EU Bailing Out Troubled Italian Bank
EU Bailing Out Troubled Italian Bank

This time it is the turn of an Italian bank. Monte dei Paschi di Siena, the centuries-old bank that is drowning under a growing pile of distressed loans. Since the private sector has now refused to cough up enough capital to close the shortfall identified in this year’s stress tests, it is to be provided with €8.8 billion ($9.26 billion) of new equity capital, most of it by Italian taxpayers.

Not that MPS is insolvent. The adverse 2018 scenario in the stress tests reduced its core Tier 1 equity to negative 2.23%. That is, of course, insolvency. But it’s just a scenario. Officially, it meets its CET1 and baseline solvency requirements, Forbes reported.

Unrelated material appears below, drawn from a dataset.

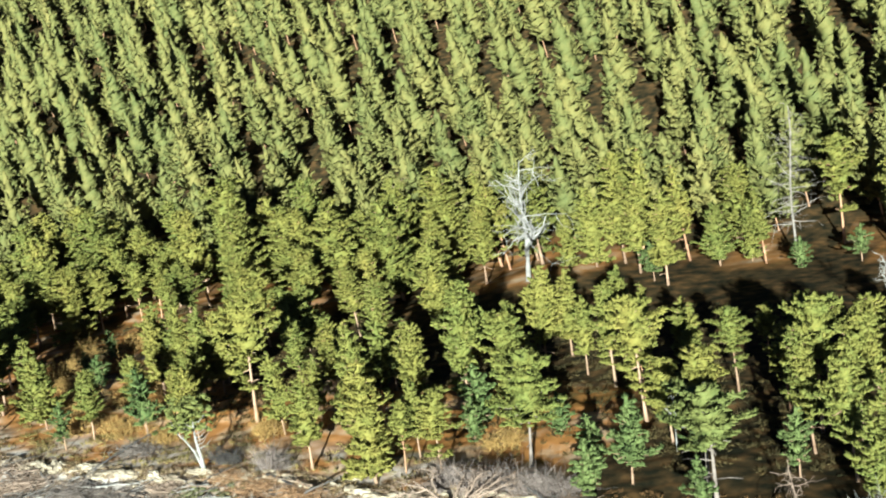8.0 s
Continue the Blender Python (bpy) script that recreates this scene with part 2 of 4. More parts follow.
def height(x, y):
    x, y = np.asarray(x, float), np.asarray(y, float)
    berm, runnel, bar, shore = beach_lines(x)
    top, foot = np.interp(x, SCARP_X, SCARP_Y), np.interp(x, SCARP_X, FOOT_Y)
    jag = 0.9 * ripple(x, y, 0.55) + 0.5 * ripple(x, y, 1.4, 3)
    top, foot = top + jag, foot + jag
    broad = np.interp(x, (36, 48, 60, 90), (0.0, 1.0, 3.0, 4.0)) + 0.25 * np.sin(x * 0.5)
    pool = smooth(36, 52, x) * smooth(runnel - broad - 1.2, runnel - broad + 0.4, y) * (1 - smooth(runnel - 0.9, runnel + 0.1, y))
    z = np.minimum((y - shore) * 0.09, 0.18)
    z = np.maximum(z, -3.0)
    z = z + 0.07 * smooth(bar - 0.8, bar + 0.3, y)
    z = z - 0.03 * smooth(bar + 0.6, bar + 2.5, y) - 0.10 * pool
    z = z + 0.12 * smooth(runnel - 0.6, runnel + 0.6, y)
    z = z + 0.28 * smooth(runnel - 1, berm + 1, y) + 0.05 * smooth(berm - 0.3, berm + 0.3, y)
    z = z + 0.35 * smooth(berm, foot, y)
    crest = 1.25 + 0.35 * ripple(x, y, 0.21, 1) + 0.35 * smooth(30, -10, x)
    z = z + crest * smooth(foot, top, y) ** 1.3
    z = z + (0.25 * ripple(x, y, 0.35, 5) + 0.08 * ripple(x, y, 1.7, 2)) * smooth(foot, top + 2, y)
    z = z + 0.05 * ripple(x, y, 1.9, 4) * smooth(berm, foot, y)
    z = z + 0.7 * ripple(x, y, 0.07, 2) * smooth(12, 40, y)
    up = np.clip(y - 96, 0, 240)
    z = z + 3.0 * np.exp(-((x - 5) ** 2 + (y - 78) ** 2) / 220)
    z = z + 0.36 * (np.sqrt(up * up + 400) - 20) + 2 * ripple(x, y, 0.03, 1) * smooth(110, 160, y)
    return z


def spot(x, y):
    return float(height(x, y))


def grid_lines(lo, hi, step, far_lo, far_hi):
    core = np.arange(lo, hi + step, step)
    def out(a, b):
        r, s, p = [], step, a
        while abs(p - a) < abs(b - a):
            s *= 1.22
            p += s if b > a else -s
            r.append(p)
        return r
    return np.array(out(core[0], far_lo)[::-1] + list(core) + out(core[-1], far_hi))


def mesh_from(name, verts, faces, mat, smooth_shade=False):
    me = bpy.data.meshes.new(name)
    me.from_pydata(verts if isinstance(verts, list) else verts.tolist(), [], faces if isinstance(faces, list) else faces.tolist())
    me.materials.append(mat)
    if smooth_shade:
        me.polygons.foreach_set("use_smooth", np.ones(len(me.polygons), dtype=bool))
    me.update()
    return me


def part(name, mesh, parent=None, label=""):
    ob = new(name, mesh)
    if parent:
        ob.parent = parent
    return tagged(ob, label)


def sheet(name, xs, ys, zf, mat):
    gx, gy = np.meshgrid(xs, ys)
    v = np.stack([gx, gy, zf(gx, gy)], -1).reshape(-1, 3)
    a = (np.arange(len(ys) - 1)[:, None] * len(xs) + np.arange(len(xs) - 1)).reshape(-1)
    f = np.stack([a, a + 1, a + 1 + len(xs), a + len(xs)], 1)
    return mesh_from(name, v, f, mat, True), v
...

It must be, because otherwise the planned bail-out would be impossible. MPS is to receive a “precautionary recapitalization”. As the European Central Bank helpfully explains, the whole point of this is to avoid putting a solvent bank into resolution.

A precautionary recapitalization describes the injection of own funds into a solvent bank by the state when this is necessary to remedy a serious disturbance in the economy of a member state and preserve financial stability. It is an exceptional measure that is conditional on final approval under the European Union state aid framework. It does not trigger the resolution of the bank.

Now, you may well ask why, if MPS is basically solvent even though it is at risk in a stressed scenario, the private sector wouldn’t provide the necessary funds. Ostensibly, the reason is the outcome of the Italian referendum.

Raised political risk after the resignation of (prime minister) Matteo Renzi is apparently sufficient to explain why private sector investors would not contribute €5 billion to recapitalize a bank with a market cap of €442 million.

All that was needed to justify a precautionary recapitalization was a “serious disturbance” in the Italian economy. The Italian referendum was good enough. MPS is to be rescued. Or, more correctly, its depositors and senior bondholders are to be rescued, together with a fair proportion of its junior bondholders.

Politically, this is a huge relief. Putting MPS into resolution under the European Bank Resolution and Recovery Directive would have meant bailing in 8% of total liabilities before involving taxpayer funds.

According to Silvia Merler of Bruegel, this would have meant bailing in all or nearly all of MPS’s junior debt, almost 65% of which was sold to retail investors—small savers for whom this represents part of their life savings. In a precautionary recapitalization, junior debt would still have to be bailed in, but there is potentially a way of protecting small savers.